В последующие дни Матильде доставляет радость наблюдать терзания Жюльена; она глубоко презирает его. Но вскоре, под влиянием разлуки, ход ее чувств и мыслей снова изменяется, она уже начинает тосковать по возлюбленному, к ней возвращается пламенная любовь. Во время этой мучительной внутренней борьбы Матильды в спальне ее появляется Жюльен, на этот раз проникший сюда без приглашения. Она вновь охвачена страстью и проклинает себя за холодность, предшествовавшую их встрече (с. 453–454):
Кто мог бы описать безумную радость Жюльена? Матильда была счастлива, пожалуй, не меньше его. Она кляла себя, жаловалась на себя.
– Накажи меня за мою чудовищную гордость, – говорила она, обнимая его так крепко, словно хотела задушить в своих объятиях. – Ты мой повелитель, я твоя раба, я должна на коленях молить у тебя прощения за то, что я взбунтовалась. – И, разомкнув объятия, она упала к его ногам. – Да, ты мой повелитель! – говорила она, упоенная счастьем и любовью. – Властвуй надо мной всегда, карай без пощады свою рабыню, если она вздумает бунтовать.
Через несколько мгновений, вырвавшись из его объятий, она зажигает свечу, и Жюльену едва удается удержать ее: она непременно хочет отрезать огромную прядь, чуть ли не половину своих волос.
– Я хочу всегда помнить о том, что я твоя служанка, я если когда-нибудь моя омерзительная гордость снова ослепит меня, покажи мне эти волосы и скажи: «Дело не в любви и не в том, какое чувство владеет сейчас вашей душой; вы поклялись мне повиноваться, – извольте же держать слово!»
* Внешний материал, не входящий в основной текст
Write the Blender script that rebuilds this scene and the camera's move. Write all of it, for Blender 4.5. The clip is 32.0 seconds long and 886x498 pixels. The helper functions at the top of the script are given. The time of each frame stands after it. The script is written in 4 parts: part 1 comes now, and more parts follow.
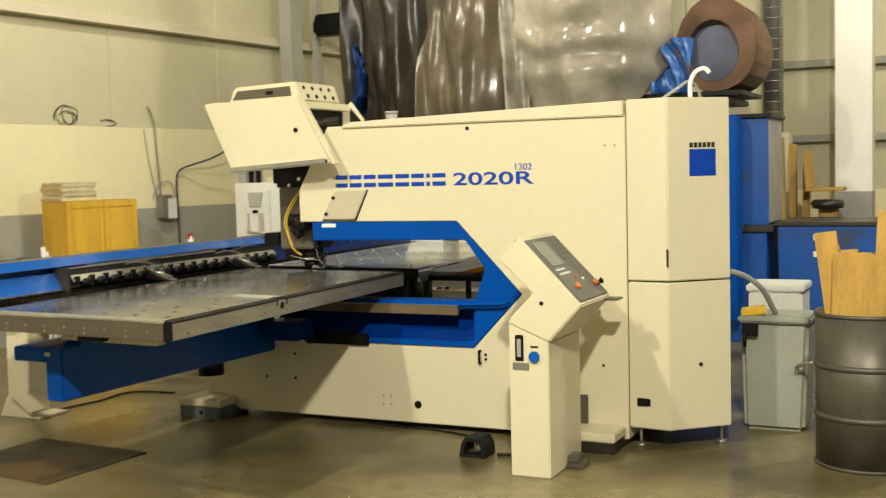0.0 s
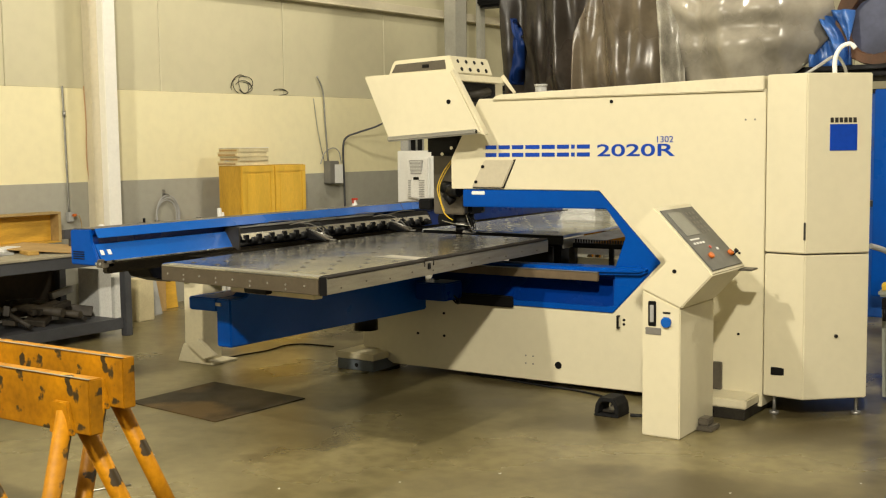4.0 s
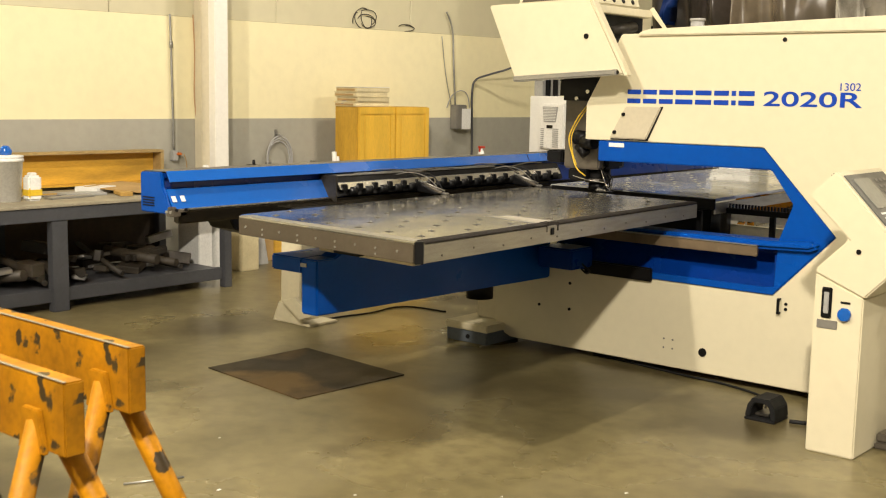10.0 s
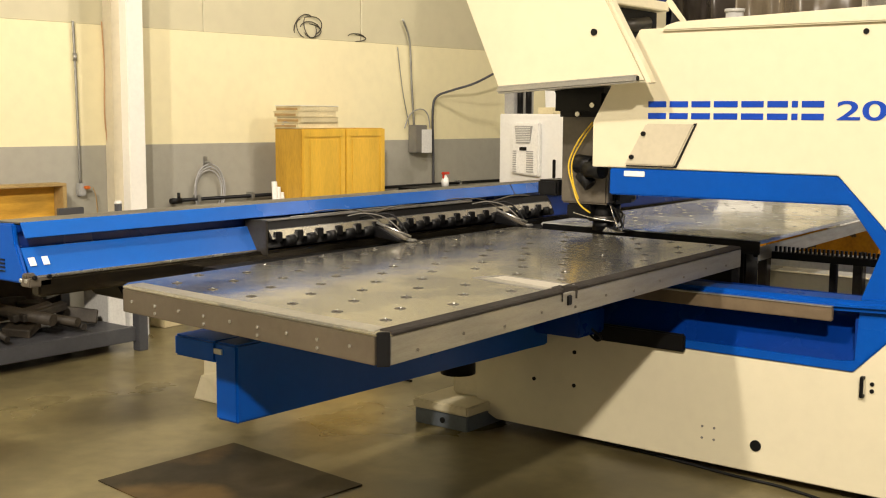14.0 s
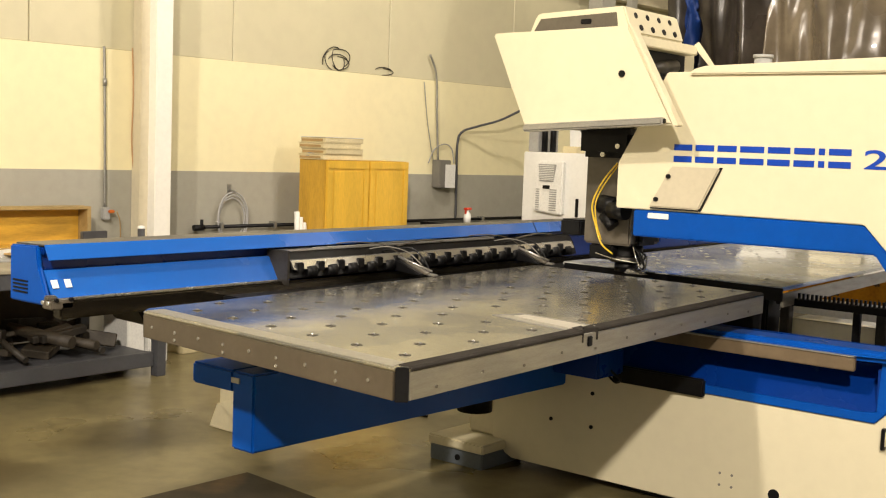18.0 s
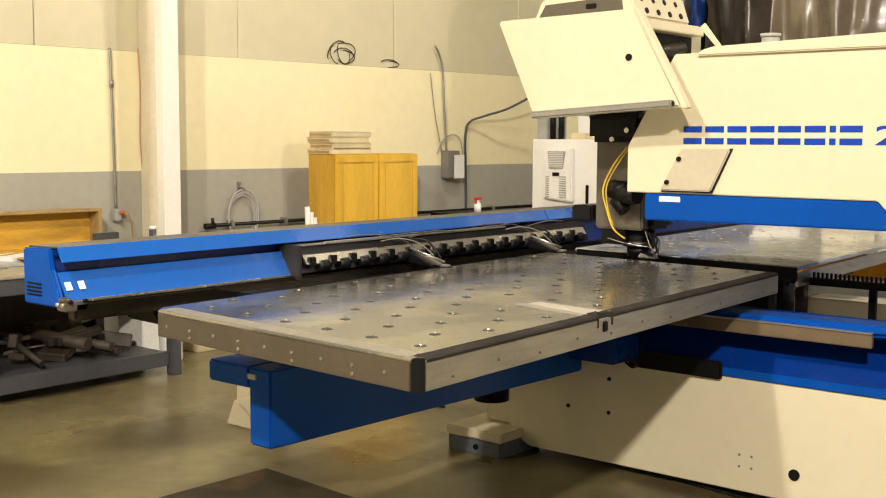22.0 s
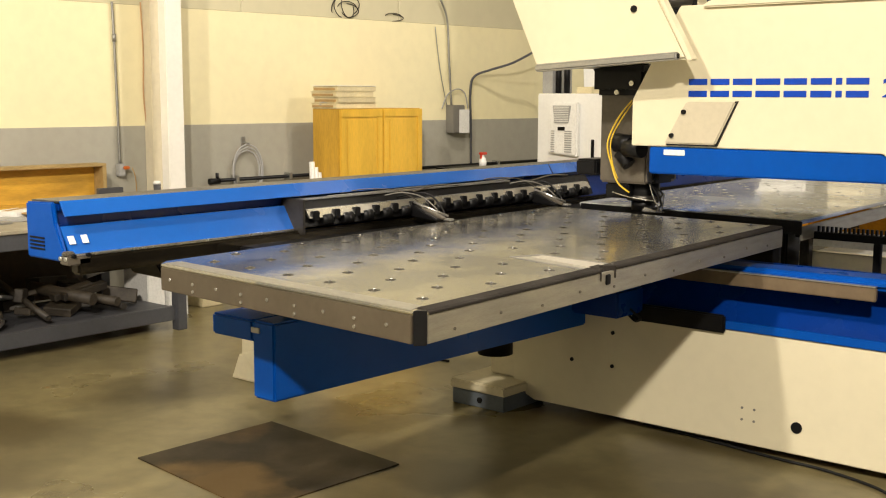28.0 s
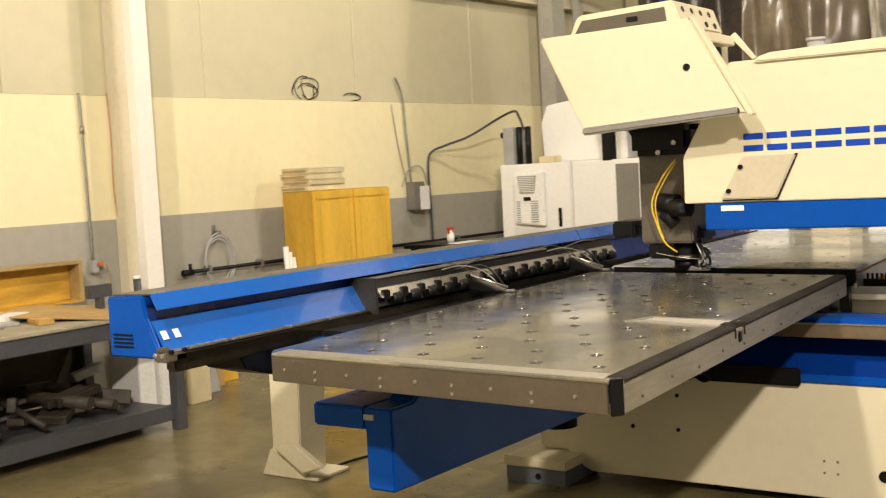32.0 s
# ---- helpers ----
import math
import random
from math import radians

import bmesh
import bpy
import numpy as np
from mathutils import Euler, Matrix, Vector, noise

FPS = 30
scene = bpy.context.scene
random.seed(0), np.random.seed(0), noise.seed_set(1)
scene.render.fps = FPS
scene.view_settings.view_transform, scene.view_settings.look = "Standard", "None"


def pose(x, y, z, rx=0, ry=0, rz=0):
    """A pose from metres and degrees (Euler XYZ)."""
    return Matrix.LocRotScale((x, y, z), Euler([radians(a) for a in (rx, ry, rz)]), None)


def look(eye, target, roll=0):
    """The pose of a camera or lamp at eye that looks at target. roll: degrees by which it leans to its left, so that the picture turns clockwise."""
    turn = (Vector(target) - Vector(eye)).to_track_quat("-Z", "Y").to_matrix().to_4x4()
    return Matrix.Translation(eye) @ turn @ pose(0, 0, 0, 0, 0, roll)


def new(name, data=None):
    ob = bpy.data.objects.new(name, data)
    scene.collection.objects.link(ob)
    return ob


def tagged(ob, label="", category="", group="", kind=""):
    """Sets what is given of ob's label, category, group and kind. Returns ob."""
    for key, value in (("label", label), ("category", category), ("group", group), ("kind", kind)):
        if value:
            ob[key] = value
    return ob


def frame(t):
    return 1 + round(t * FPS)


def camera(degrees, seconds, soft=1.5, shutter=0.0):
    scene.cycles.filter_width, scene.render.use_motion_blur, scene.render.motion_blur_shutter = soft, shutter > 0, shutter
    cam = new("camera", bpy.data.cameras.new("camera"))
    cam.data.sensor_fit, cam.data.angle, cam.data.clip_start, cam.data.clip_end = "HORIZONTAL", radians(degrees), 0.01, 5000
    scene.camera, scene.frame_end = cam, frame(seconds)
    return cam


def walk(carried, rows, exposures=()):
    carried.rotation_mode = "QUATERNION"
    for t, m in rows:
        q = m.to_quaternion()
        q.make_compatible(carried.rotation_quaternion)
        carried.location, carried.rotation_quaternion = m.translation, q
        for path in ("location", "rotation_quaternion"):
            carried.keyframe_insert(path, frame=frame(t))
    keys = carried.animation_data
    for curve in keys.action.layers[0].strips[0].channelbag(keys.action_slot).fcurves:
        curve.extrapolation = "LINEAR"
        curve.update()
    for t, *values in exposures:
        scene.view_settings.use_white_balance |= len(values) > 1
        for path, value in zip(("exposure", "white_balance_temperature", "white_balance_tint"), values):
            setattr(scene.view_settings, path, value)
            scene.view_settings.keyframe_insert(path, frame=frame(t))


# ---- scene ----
# camera and its walk
cam = camera(42.35, 32.0, soft=1.1, shutter=0.4)
PATH = [
    (0.0, (1.972, -6.779, 1.716), (0.261, -3.173, 1.451), -1.42),
    (0.5, (2.223, -6.970, 1.737), (0.335, -3.460, 1.391), 0.47),
    (1.0, (2.286, -7.028, 1.736), (0.299, -3.572, 1.411), -0.52),
    (1.5, (2.293, -7.043, 1.733), (0.286, -3.594, 1.456), -0.14),
    (2.0, (2.299, -7.042, 1.733), (0.284, -3.599, 1.440), -0.80),
    (2.5, (2.303, -7.041, 1.731), (0.283, -3.603, 1.415), -0.70),
    (3.0, (2.309, -7.032, 1.731), (0.309, -3.583, 1.405), -0.73),
    (3.5, (2.308, -7.040, 1.726), (0.205, -3.655, 1.379), -0.73),
    (4.0, (2.296, -7.046, 1.727), (0.079, -3.736, 1.363), -0.68),
    (4.5, (2.295, -7.044, 1.722), (0.070, -3.743, 1.332), -0.36),
    (6.5, (2.201, -6.728, 1.736), (-0.169, -3.526, 1.376), 1.19),
    (7.0, (2.240, -6.679, 1.740), (-0.218, -3.550, 1.338), 1.01),
    (7.5, (2.240, -6.666, 1.733), (-0.219, -3.538, 1.320), 0.96),
    (8.0, (2.236, -6.668, 1.734), (-0.261, -3.570, 1.316), 0.59),
    (8.5, (2.227, -6.667, 1.729), (-0.295, -3.590, 1.307), 0.93),
    (9.0, (2.090, -6.627, 1.695), (-0.400, -3.545, 1.143), -1.05),
    (9.5, (1.917, -6.397, 1.665), (-0.588, -3.320, 1.155), 1.38),
    (10.0, (1.708, -6.079, 1.681), (-0.873, -3.072, 1.137), 1.00),
    (10.5, (1.453, -5.822, 1.689), (-0.978, -2.676, 1.259), 1.64),
    (11.0, (1.210, -5.538, 1.667), (-1.348, -2.493, 1.238), 0.74),
    (11.5, (0.986, -5.244, 1.659), (-1.633, -2.255, 1.204), 0.85),
    (12.0, (0.664, -4.990, 1.661), (-1.797, -1.858, 1.286), 1.47),
    (12.5, (0.543, -4.881, 1.659), (-1.908, -1.750, 1.222), 0.40),
    (13.0, (0.545, -4.841, 1.659), (-1.930, -1.730, 1.218), 0.49),
    (13.5, (0.549, -4.832, 1.655), (-1.903, -1.706, 1.191), 0.65),
    (14.0, (0.547, -4.829, 1.653), (-1.914, -1.711, 1.183), 0.32),
    (14.5, (0.546, -4.830, 1.653), (-1.928, -1.724, 1.168), 0.57),
    (16.5, (0.530, -4.818, 1.650), (-1.947, -1.715, 1.165), 0.98),
    (17.0, (0.535, -4.832, 1.651), (-1.954, -1.716, 1.338), 3.01),
    (17.5, (0.538, -4.845, 1.654), (-1.988, -1.758, 1.351), 3.60),
    (18.0, (0.535, -4.828, 1.657), (-1.989, -1.745, 1.306), 2.14),
    (18.5, (0.535, -4.818, 1.658), (-1.971, -1.719, 1.320), 1.00),
    (19.0, (0.532, -4.819, 1.652), (-2.012, -1.755, 1.278), -0.01),
    (19.5, (0.521, -4.820, 1.653), (-2.041, -1.773, 1.267), 0.45),
    (20.0, (0.520, -4.817, 1.652), (-2.043, -1.769, 1.272), 0.80),
    (20.5, (0.526, -4.819, 1.653), (-2.034, -1.768, 1.283), 0.89),
    (21.0, (0.525, -4.819, 1.654), (-2.029, -1.762, 1.281), 0.75),
    (21.5, (0.525, -4.821, 1.655), (-2.026, -1.764, 1.275), 0.72),
    (22.0, (0.527, -4.823, 1.651), (-2.025, -1.767, 1.269), 0.26),
    (22.5, (0.527, -4.823, 1.652), (-2.025, -1.769, 1.252), 0.39),
    (23.0, (0.533, -4.825, 1.651), (-2.024, -1.776, 1.245), 0.61),
    (23.5, (0.535, -4.826, 1.652), (-2.019, -1.776, 1.235), 0.08),
    (24.0, (0.541, -4.826, 1.652), (-2.028, -1.787, 1.241), -0.68),
    (24.5, (0.542, -4.824, 1.650), (-2.022, -1.784, 1.223), -0.77),
    (25.0, (0.541, -4.822, 1.648), (-2.020, -1.782, 1.200), -0.88),
    (25.5, (0.537, -4.818, 1.644), (-2.016, -1.774, 1.180), -0.85),
    (26.0, (0.534, -4.815, 1.645), (-2.020, -1.776, 1.156), -0.64),
    (26.5, (0.532, -4.811, 1.643), (-2.017, -1.770, 1.135), -0.53),
    (28.5, (0.534, -4.810, 1.641), (-2.026, -1.784, 1.101), 0.25),
    (29.0, (0.536, -4.810, 1.641), (-2.020, -1.781, 1.101), -0.10),
    (29.5, (0.525, -4.817, 1.638), (-2.037, -1.793, 1.095), -0.04),
    (30.0, (0.451, -4.755, 1.620), (-2.289, -1.876, 1.172), -0.17),
    (30.5, (0.357, -4.890, 1.620), (-2.492, -2.137, 1.070), 2.08),
    (31.0, (0.180, -4.871, 1.613), (-2.517, -1.932, 1.312), -1.28),
    (31.5, (-0.021, -4.943, 1.608), (-2.514, -1.827, 1.329), -0.98),
    (32.0, (-0.214, -5.164, 1.608), (-2.471, -1.872, 1.344), -3.03),
]
walk(cam, [(t, look(eye, target, roll)) for t, eye, target, roll in PATH],
     exposures=[(0.0, -0.40, 6500, 4), (2.0, -0.42, 6500, 7), (4.5, -0.42, 6500, 7), (7.0, -0.34, 6530, 7), (9.0, -0.26, 6550, 10), (12.0, -0.12, 6550, 14), (22.0, -0.12, 6550, 14), (29.0, -0.10, 6450, 13), (32.0, -0.18, 6600, 15)])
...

На следующее утро страсть еще владеет ею с той же силой (с. 456):
За завтраком все поведение Матильды вполне соответствовало ее опрометчивой выходке. Можно было подумать, что ей не терпелось объявить всему свету, какую безумную страсть питает она к Жюльену.
Но уже на следующий день она впадает в противоположную крайность (с. 461):
Ее подавляло невыносимое сознание, что она дала какие-то права над собой этому попику, сыну деревенского мужика. «Это вроде того, если бы мне пришлось сознаться самой себе, что я влюбилась в лакея», – говорила она себе в отчаянии, раздувая свое несчастье.
Даже когда Матильде кажется, что она держит себя с величайшим достоинством, ее поведение полно экспансивных крайностей (с. 463):
Сердце Матильды ликовало, упиваясь гордостью: вот она и порвала все, раз и навсегда! Она была необыкновенно счастлива, что ей удалось одержать блестящую победу над этой, так сильно одолевшей ее слабостью. «Теперь этот мальчишка поймет, наконец, что он не имеет и никогда не будет иметь надо мной никакой власти». Она была до того счастлива, что в эту минуту действительно не испытывала никакой любви.
Но следующего поворота в чувствах не приходится долго ждать, холодность, с которой Жюльен теперь демонстративно относится к Матильде, снова вызывает в ней пылкие чувства.
Не подлежит сомнению, что как во всех приведенных, так к во многих других эмоциональных проявлениях Матильды де ля Моль заключено немало пафоса; слова и поступки ее, конечно, не всегда искренни. И все же перед нами типичная страстная натура, изображенная с некоторым поэтическим преувеличением.